St Canna Church is a church in Llangan, in the Vale of Glamorgan, south Wales. Its churchyard cross is a Grade I listed building, listed on 22 July 2003.

The church is believed to date from the 12th or 13th century. It is said to have been rebuilt in 1820, but by 1875 it was described as being deserted and full of insects, snails and weeds. A publication four years later stated that the church was "about to be removed" because the population had moved away from the area.

The church is said to have been extensively rebuilt in 1856 with more work being done in 1869. Many of its original features were destroyed during this time period. A school room was added to the structure in 1881. In 1909 a pre-Norman cross was discovered in the garden of the church rectory. The cross is believed to date from the ninth century; it was not intact when found but was pieced together.
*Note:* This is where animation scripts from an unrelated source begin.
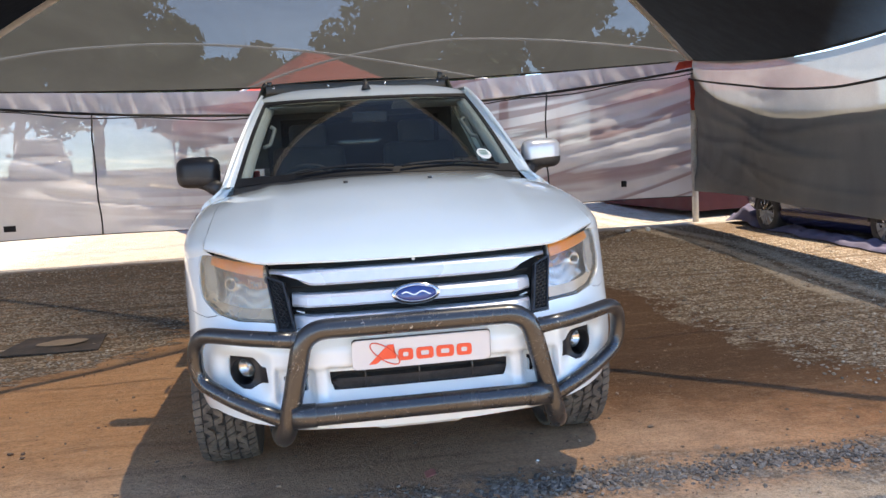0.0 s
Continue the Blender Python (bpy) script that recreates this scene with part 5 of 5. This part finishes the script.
def minibus(at, turn, label, stripe=True, flat=0.0, size=1.0, axle=0.95):
    """A high-roofed minibus: nose towards -y of its own axes."""
    van = thing("minibus", label, "minibus", at, "parked minibuses")
    van.matrix_world = Matrix.Translation(at) @ Matrix.Rotation(turn, 4, "Z") @ Matrix.Scale(size, 4)
    H = 2.24
    st = []
    for y, w, lo, hi, lean in ((0.0, 0.70, 0.34, 0.86, 0.02), (0.05, 0.82, 0.28, 1.02, 0.03), (0.16, 0.87, 0.25, 1.12, 0.05), (0.42, 0.90, 0.24, 1.24, 0.06), (0.62, 0.90, 0.24, 1.55, 0.10), (0.88, 0.91, 0.24, 2.0, 0.11), (1.0, 0.912, 0.24, 2.13, 0.11), (1.2, 0.915, 0.24, 2.20, 0.10), (1.9, 0.92, 0.24, H, 0.10), (3.2, 0.92, 0.24, H + 0.02, 0.10), (4.7, 0.915, 0.26, H, 0.10), (5.08, 0.90, 0.30, H - 0.06, 0.12), (5.2, 0.86, 0.36, H - 0.22, 0.10)):
        st.append((y, w, lo, hi, lean))
    body = part("body", shell(st, 9.0, 64), VANWHITE, van)

    def skin(y, z):
        w = float(np.interp(y, [s[0] for s in st], [s[1] for s in st]))
        lo = float(np.interp(y, [s[0] for s in st], [s[2] for s in st]))
        hi = float(np.interp(y, [s[0] for s in st], [s[3] for s in st]))
        lean = float(np.interp(y, [s[0] for s in st], [s[4] for s in st]))
        s = min(1.0, abs((z - (lo + hi) / 2) / ((hi - lo) / 2)))
        x = (1 - s ** 9) ** (1 / 9) * w
        return x * (1 - lean * max(0.0, (z - lo) / (hi - lo) - 0.5) * 2)

    for sx in (1, -1):
        def side(y, z, o=0.008):
            return Vector((sx * (skin(y, z) + o), y, z))
        for name, pts in (("front_window", [(0.80, 1.13), (1.02, 1.68), (1.12, 1.76), (1.74, 1.78), (1.76, 1.13)]), ("side_window", [(1.95, 1.12), (1.95, 1.80), (3.30, 1.80), (3.30, 1.12)]), ("rear_window", [(3.36, 1.12), (3.36, 1.80), (4.82, 1.78), (4.92, 1.14)])):
            part(name, patch(pts, side, 0.12, (), 0.006, flip=sx < 0), GLASSDARK, body)
        if stripe:
            part("stripe", patch([(0.55, 0.82), (5.1, 0.88), (5.1, 0.95), (0.55, 0.88)], side, 0.15, (), 0.003, flip=sx < 0), STRIPE, body, "ochre stripe along the side")
        part("side_moulding", patch([(1.1, 0.60), (4.0, 0.60), (4.0, 0.67), (1.1, 0.67)], lambda y, z: side(y, z, 0.015), 0.2, (), 0.01, flip=sx < 0), VANWHITE, body)
        part("bumper_grey", patch([(0.10, 0.30), (0.62, 0.28), (0.62, 0.55), (0.10, 0.60)], lambda y, z: side(y, z, 0.012), 0.1, (), 0.01, flip=sx < 0), BLACK, body)
        part("door_handle", box((0.03, 0.14, 0.05), Matrix.Translation(side(1.62, 1.0, 0.015)), 0.01), BLACK, body)
        part("slide_handle", box((0.03, 0.06, 0.15), Matrix.Translation(side(2.02, 1.0, 0.015)), 0.01), BLACK, body)
        part("door_gap", tube([side(y, z, 0.0) for y, z in ((1.84, 0.40), (1.85, 1.1), (1.84, 1.85))], 0.008, 5), CAVITY, body)
        part("slide_rail", tube([side(y, 1.02, 0.0) for y in (3.35, 4.0, 4.9)], 0.012, 5), CAVITY, body)
        part("side_mirror", box((0.12, 0.14, 0.24), Matrix.Translation(side(0.98, 1.22, 0.11)), 0.03), BLACK, body)
        lamp_ = part("headlamp", box((0.36, 0.14, 0.22), Matrix.Translation((sx * 0.64, 0.08, 0.80)) @ Matrix.Rotation(radians(sx * 20), 4, "Z"), 0.04, 2), SILVER, body, "clouded silver headlamp")
        part("lamp_rim", tube([Matrix.Translation((sx * 0.64, 0.08, 0.80)) @ Matrix.Rotation(radians(sx * 20), 4, "Z") @ Vector(p) for p in ((-0.17, -0.07, -0.10), (0.17, -0.07, -0.10), (0.17, -0.07, 0.10), (-0.17, -0.07, 0.10), (-0.17, -0.07, -0.10))], 0.012, 6), BLACK, lamp_)
        part("roof_gutter", tube([side(y, z, 0.004) for y, z in ((0.98, 1.84), (1.3, 1.90), (2.6, 1.91), (4.0, 1.90), (4.95, 1.86))], 0.014, 6), GREYPAINT, body, "grey rain gutter under the roof")
        part("window_trim", tube([side(y, z, 0.008) for y, z in ((1.90, 1.09), (3.3, 1.08), (4.95, 1.07))], 0.011, 5), GREYPAINT, body)
        part("crease", tube([side(y, z, 0.0) for y, z in ((1.35, 0.53), (2.6, 0.53), (3.55, 0.53))], 0.009, 5), CAVITY, body)
        part("roof_vent", box((0.012, 0.22, 0.07), Matrix.Translation(side(2.35, 1.96, 0.0)), 0.004), GREYPAINT, body)
        part("filler_cap", box((0.014, 0.14, 0.10), Matrix.Translation(side(1.30, 0.98, 0.0)), 0.006), GREYPAINT, body)
        part("tail_light", box((0.06, 0.06, 0.10), Matrix.Translation((sx * 0.72, 5.12, 2.02)), 0.01), plain("tail_red", (0.4, 0.05, 0.04), 0.3), body)
        part("arch_front", patch([(axle + 0.40 * math.cos(a), 0.33 + 0.40 * math.sin(a)) for a in np.linspace(0.05, math.pi - 0.05, 18)], side, 0.08, (), 0.004, flip=sx < 0), CAVITY, body)
        part("arch_rear", patch([(4.05 + 0.40 * math.cos(a), 0.33 + 0.40 * math.sin(a)) for a in np.linspace(0.05, math.pi - 0.05, 18)], side, 0.08, (), 0.004, flip=sx < 0), CAVITY, body)
        small_wheel(van, sx * 0.835, axle, 0.325, sx, flat)
        small_wheel(van, sx * 0.835, 4.05, 0.325, sx, flat)
    part("windscreen", patch([(-0.84, 0.0), (0.84, 0.0), (0.78, 1.0), (-0.78, 1.0)], lambda x, t: Vector((x, 0.40 + 0.44 * t, 1.24 + 0.73 * t - 0.06 * (abs(x) / 0.84) ** 9)), 0.06, (), 0.01), GLASSDARK, body)
    part("front_bumper", box((1.74, 0.16, 0.42), Matrix.Translation((0, 0.05, 0.46)), 0.06, 3), BLACK if stripe else VANWHITE, body)
    part("front_grille", box((0.96, 0.06, 0.20), Matrix.Translation((0, 0.02, 0.80)), 0.02), BLACK, body)
    return van


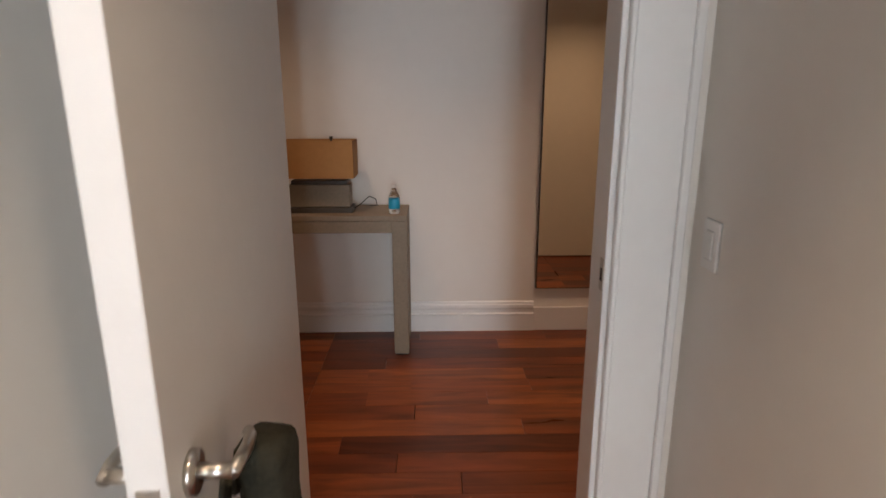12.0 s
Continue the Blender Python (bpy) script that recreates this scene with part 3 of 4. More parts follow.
def pillow(name, w, h, d, m, label, seed):
    """A cushion with a seam, pinched ears and slack creases."""
    bm = bmesh.new()
    n = 44
    for side in (1, -1):
        g = []
        for i in range(n + 1):
            row = []
            for j in range(n + 1):
                a, b = 2 * i / n - 1, 2 * j / n - 1
                t = (1 - a ** 4) * (1 - b ** 4)
                pinch = 1 - 0.06 * (1 - abs(a) ** 2) * abs(b) ** 6
                pinch2 = 1 - 0.06 * (1 - abs(b) ** 2) * abs(a) ** 6
                z = side * d / 2 * max(t, 0) ** 0.48
                z += side * t * 0.012 * noise.noise((a * 1.6 + seed, b * 1.6, side)) + side * t * 0.005 * (1 - abs(noise.noise((a * 3 + b * 1.5 + seed, b * 1.2 - a, 2.2))) * 2.5)
                row.append(bm.verts.new((a * w / 2 * pinch2, b * h / 2 * pinch, z)))
            g.append(row)
        for i in range(n):
            for j in range(n):
                bm.faces.new((g[i][j], g[i + 1][j], g[i + 1][j + 1], g[i][j + 1]))
    bmesh.ops.remove_doubles(bm, verts=bm.verts, dist=0.0005)
    ob = tagged(part("pillow", bm, PILLOW, None, "", True), label, "pillow", "bed pillows")
    ob.matrix_world = m
    return ob


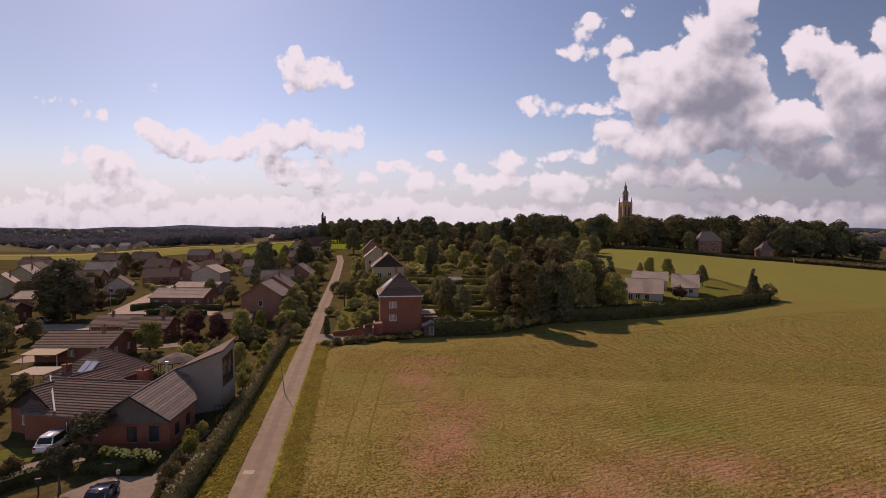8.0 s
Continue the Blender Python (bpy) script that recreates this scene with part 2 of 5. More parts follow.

The church rectory, where the Celtic cross was found, became a Grade II listed building 22 July 2003.

In 1932 a stained glass window was installed behind the altar to the memory of Reverend David Jones, the parish priest and an early supporter of Welsh Calvinistic Methodism, who was known as the "Angel of Llangan" for his religious work in the village. The church has two bells, one possibly dating from medieval times and one cast in 1891; both were rehung in the bell tower in 2005. The church vestry had been closed for some time because it was in extreme disrepair. In 2010 a grant to aid community projects was received and the vestry was able to be repaired. It now serves as a meeting place for the church and the community.